The film’s biggest strength is its lead couple, Darling Krishna and Milana Nagaraj.

3.0/5
Prathibha Joy
Feb 17, 2023
Love Birds review: PC Shekar’s exploration of marriage is a mix of hits and misses

Milana Nagaraj and Darling Krishna in a still from the film

Love Birds (Kannada)

Story: Software engineer Deepak (Darling Krishna) and fashion designer Pooja (Milana Nagaraj), who hail from vastly different backgrounds, but live in Bengaluru, are a miraculous top match on a matrimony site. Their folks try to hook them up, and even though they attempt to get out of this match initially, Deepak and Pooja decide to give it a go after all. All is well initially, until minor misunderstandings get blown out of proportion, which is made worse when the families get involved. Can Deepak and Pooja iron out the kinks in their relationship and find a happily-ever-after or would it be better for them to go their separate ways?

Review: Love Birds is a strange name for a film about a couple struggling to adjust to a new life. But the film is not. In fact, PC Shekar’s story feels immensely relatable, right until the interval. The initial bits about how Deepak and Pooja realize that maybe they are meant to be together after all are a tad tedious, but what follows, including a rosy honeymoon period, after which their world implodes, is all presented so well, that it almost feels like a page out of any married couple’s life. Shekar had said that he studied the psychology of human relationships with respect to marriage intimately to present this film, and that reflects in how he presents the conflicts between Deepak and Pooja. Like, for instance, when Deepak orders a bean bag without consulting Pooja as a gift, only for her to rebuke him for buying something she doesn’t like, among many others.

The problem with how Shekar presents Deepak and Pooja is that she comes across as the more unreasonable one in all of their problems. It’s almost as if Shekar cannot bring himself to make Krishna the villain in the tale. It has to be the woman and she has to then understand the folly of her ways. How predictable, right! It is at this point that the narrative falters and begins to go downhill. This is a story about a married couple in India and despite their differences, they will have to figure out a way to find a way back into each other’s heart – this quest for the happily-ever-after is the Achilles Heel of this film. Why is it so unthinkable for Shekar that his protagonists could perhaps find happiness with different partners and not each other?

Darling Krishna and Milana Nagaraj are the main pillars of Love Birds and the real-life couple’s chemistry works well for the film, perhaps, even better than it did in Love Mocktail 2. Samyukta Hornad, as their lawyer Maya, does a neat job, which would have been better if the actress were allowed to dub for herself. The voice used in the film does not do justice to her. Veena Sundar, Rangayana Raghu and Sadhu Kokila, as the other family members, have limited but noteworthy roles.

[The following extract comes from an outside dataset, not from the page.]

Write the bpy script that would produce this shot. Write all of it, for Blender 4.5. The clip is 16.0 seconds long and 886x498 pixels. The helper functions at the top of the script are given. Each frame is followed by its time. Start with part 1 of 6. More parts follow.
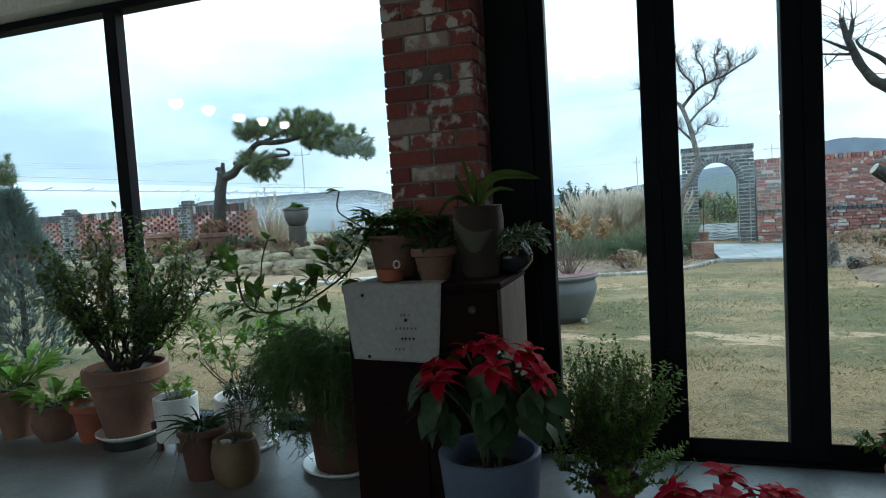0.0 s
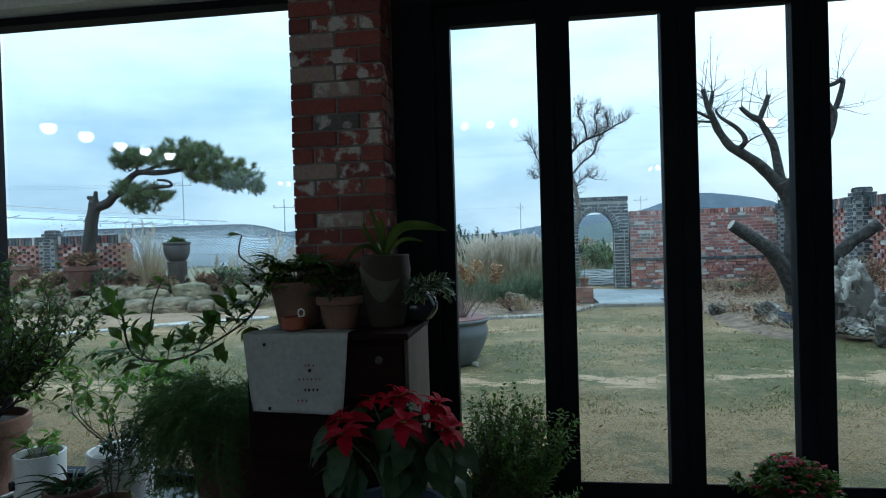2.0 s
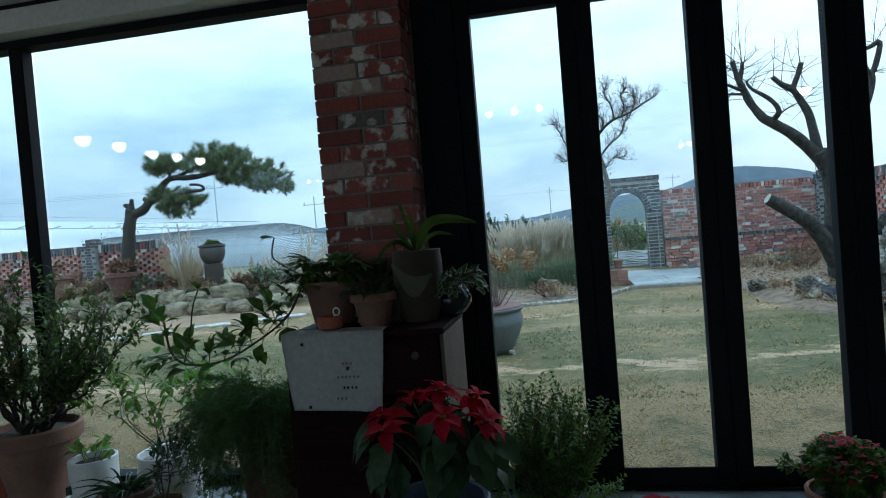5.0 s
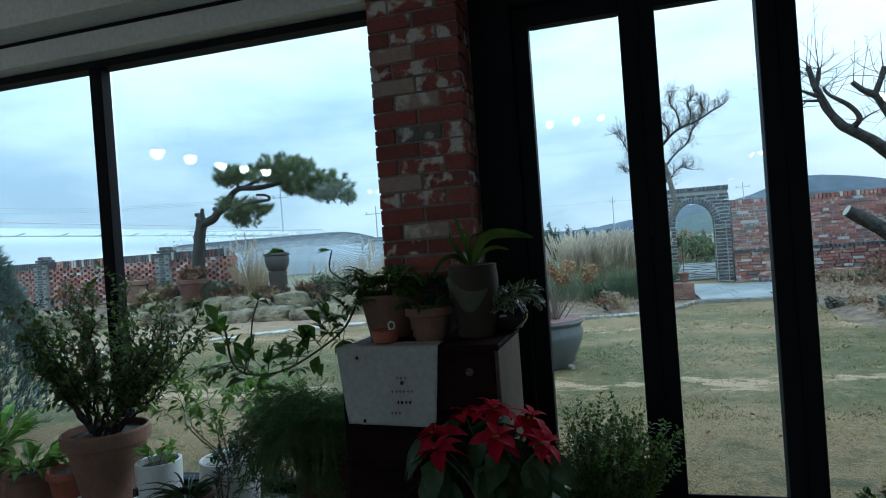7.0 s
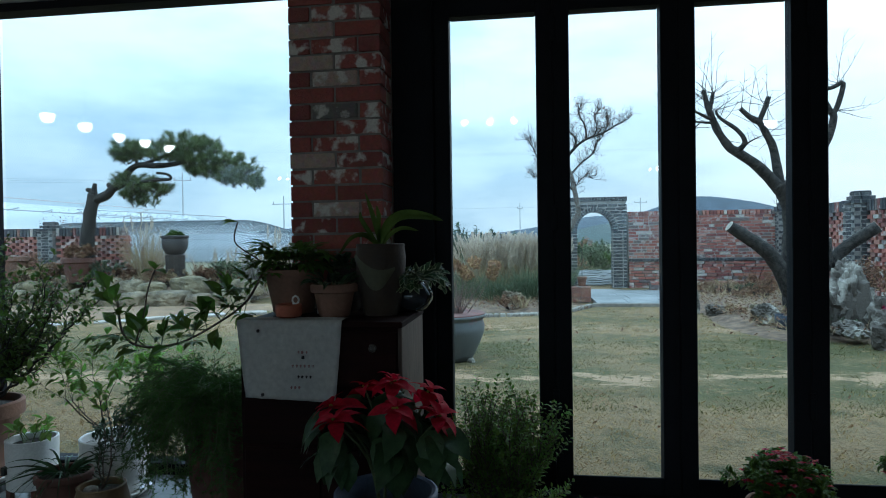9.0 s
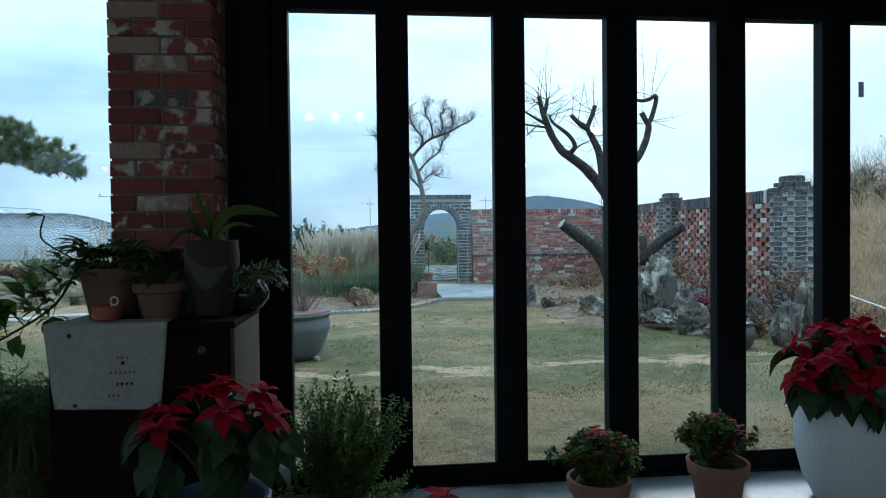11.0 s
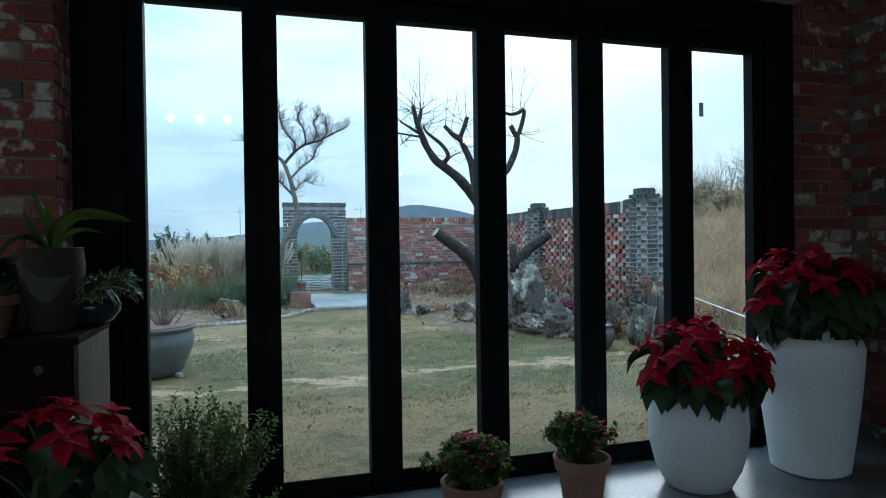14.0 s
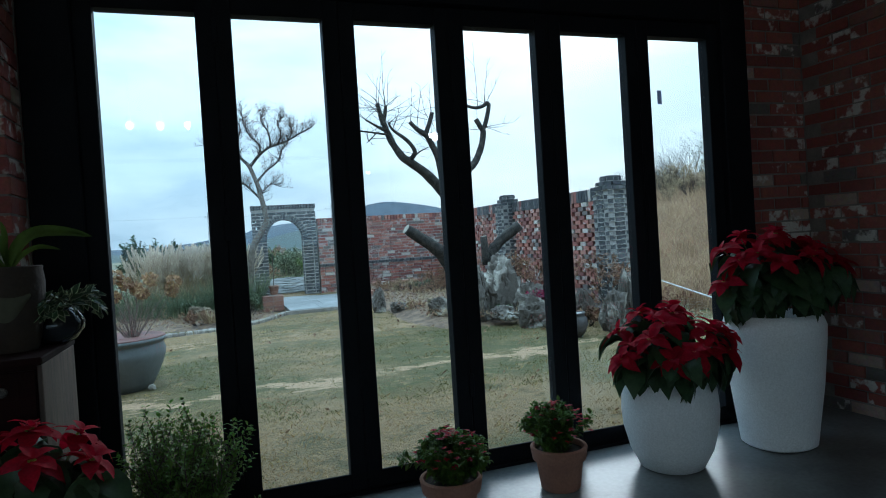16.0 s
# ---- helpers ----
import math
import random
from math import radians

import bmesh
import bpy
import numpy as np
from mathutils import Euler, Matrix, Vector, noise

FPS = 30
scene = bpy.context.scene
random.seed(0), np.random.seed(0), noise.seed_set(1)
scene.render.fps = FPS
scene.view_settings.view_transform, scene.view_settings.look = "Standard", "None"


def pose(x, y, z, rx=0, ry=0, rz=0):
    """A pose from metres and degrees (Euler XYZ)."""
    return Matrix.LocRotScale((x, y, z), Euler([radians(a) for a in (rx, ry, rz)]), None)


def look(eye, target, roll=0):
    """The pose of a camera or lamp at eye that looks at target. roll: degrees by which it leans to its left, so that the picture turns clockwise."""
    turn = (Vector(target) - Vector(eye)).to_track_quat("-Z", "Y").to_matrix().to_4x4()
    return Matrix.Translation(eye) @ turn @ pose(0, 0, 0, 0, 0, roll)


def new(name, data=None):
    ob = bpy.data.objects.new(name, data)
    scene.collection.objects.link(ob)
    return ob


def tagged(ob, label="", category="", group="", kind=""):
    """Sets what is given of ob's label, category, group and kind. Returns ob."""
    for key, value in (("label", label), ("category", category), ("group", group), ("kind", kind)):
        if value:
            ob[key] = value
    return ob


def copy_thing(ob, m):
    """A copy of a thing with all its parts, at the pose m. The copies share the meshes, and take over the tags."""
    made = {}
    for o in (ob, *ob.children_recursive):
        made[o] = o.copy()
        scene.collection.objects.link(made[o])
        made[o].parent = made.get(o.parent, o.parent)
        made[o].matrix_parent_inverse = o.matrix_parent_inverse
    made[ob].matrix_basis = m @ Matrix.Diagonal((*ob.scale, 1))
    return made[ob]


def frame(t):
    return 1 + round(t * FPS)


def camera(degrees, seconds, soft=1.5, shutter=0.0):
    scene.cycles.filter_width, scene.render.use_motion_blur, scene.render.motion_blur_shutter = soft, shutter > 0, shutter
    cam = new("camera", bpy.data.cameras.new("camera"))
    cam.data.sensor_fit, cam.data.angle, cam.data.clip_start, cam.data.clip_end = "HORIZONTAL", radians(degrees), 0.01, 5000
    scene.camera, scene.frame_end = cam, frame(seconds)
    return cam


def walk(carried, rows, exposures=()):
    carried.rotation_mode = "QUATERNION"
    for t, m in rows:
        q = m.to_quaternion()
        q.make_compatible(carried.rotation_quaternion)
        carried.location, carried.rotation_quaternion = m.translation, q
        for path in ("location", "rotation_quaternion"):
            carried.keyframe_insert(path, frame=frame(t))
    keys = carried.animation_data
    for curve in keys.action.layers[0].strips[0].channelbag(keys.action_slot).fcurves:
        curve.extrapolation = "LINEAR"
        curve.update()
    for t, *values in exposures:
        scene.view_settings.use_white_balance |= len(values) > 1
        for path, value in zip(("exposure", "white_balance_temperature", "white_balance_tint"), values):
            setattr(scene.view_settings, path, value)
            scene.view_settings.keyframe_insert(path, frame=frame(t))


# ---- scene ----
cam = camera(69.5, 16.0, 1.0)
PATH = [
    (0, (0.643, -2.512, 1.092), (0.024, -0.614, 0.966), -3.5),
    (0.5, (0.585, -2.531, 1.141), (0.115, -0.588, 1.07), -3.1),
    (1, (0.536, -2.54, 1.134), (0.181, -0.572, 1.089), -3.6),
    (1.5, (0.555, -2.536, 1.141), (0.246, -0.561, 1.11), -2.4),
    (2, (0.579, -2.543, 1.135), (0.306, -0.562, 1.114), -1.7),
    (2.5, (0.587, -2.543, 1.121), (0.356, -0.556, 1.096), -2.1),
    (3, (0.585, -2.54, 1.113), (0.387, -0.55, 1.08), -2.8),
    (5.5, (0.579, -2.537, 1.155), (0.152, -0.584, 1.104), -4.3),
    (6, (0.585, -2.527, 1.156), (0.11, -0.585, 1.108), -3.6),
    (6.5, (0.585, -2.514, 1.161), (0.067, -0.583, 1.131), -4.2),
    (7, (0.59, -2.512, 1.166), (0.04, -0.589, 1.16), -4.2),
    (7.5, (0.596, -2.513, 1.162), (0.021, -0.598, 1.169), -2.9),
    (8, (0.595, -2.518, 1.142), (0.006, -0.606, 1.153), -1.0),
    (8.5, (0.608, -2.53, 1.109), (0.164, -0.58, 1.114), -1.6),
    (9, (0.591, -2.542, 1.1), (0.321, -0.56, 1.077), -0.8),
    (9.5, (0.58, -2.548, 1.098), (0.382, -0.558, 1.057), -0.7),
    (10, (0.601, -2.548, 1.102), (0.532, -0.55, 1.051), -0.7),
    (12.5, (0.653, -2.561, 1.098), (1.1, -0.612, 1.087), -0.3),
    (13, (0.662, -2.553, 1.097), (1.157, -0.615, 1.092), 0.1),
    (13.5, (0.658, -2.542, 1.094), (1.205, -0.618, 1.088), 0.0),
    (14, (0.649, -2.531, 1.092), (1.224, -0.615, 1.074), -0.8),
    (14.5, (0.642, -2.527, 1.1), (1.224, -0.613, 1.073), -1.9),
    (15, (0.644, -2.534, 1.104), (1.214, -0.617, 1.074), -3.3),
    (15.5, (0.659, -2.541, 1.102), (1.262, -0.634, 1.069), -3.9),
    (16, (0.666, -2.543, 1.103), (1.321, -0.653, 1.066), -3.6),
]
EXPOSURE = [(0.0, 0.86, 5900, 8), (0.6, 0.65, 5600, 7), (1.4, 0.50, 5400, 6), (16.0, 0.50, 5400, 6)]
walk(cam, [(t, look(eye, target, roll)) for t, eye, target, roll in PATH], EXPOSURE)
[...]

Verdict: So, where does that leave Love Birds? Here is a film that had the potential for greatness, but floundered along the way. If only Shekar had gone the whole mile and presented a modern-day relationship as it is today, instead of trying to fold it all into his or society’s idea of how Indian couples should be – all suffering and forgiving (at least one party). This is a film that will, no doubt, appeal to those with old-school ideas of how marriage should be. For me, the appeal ran out during the interval.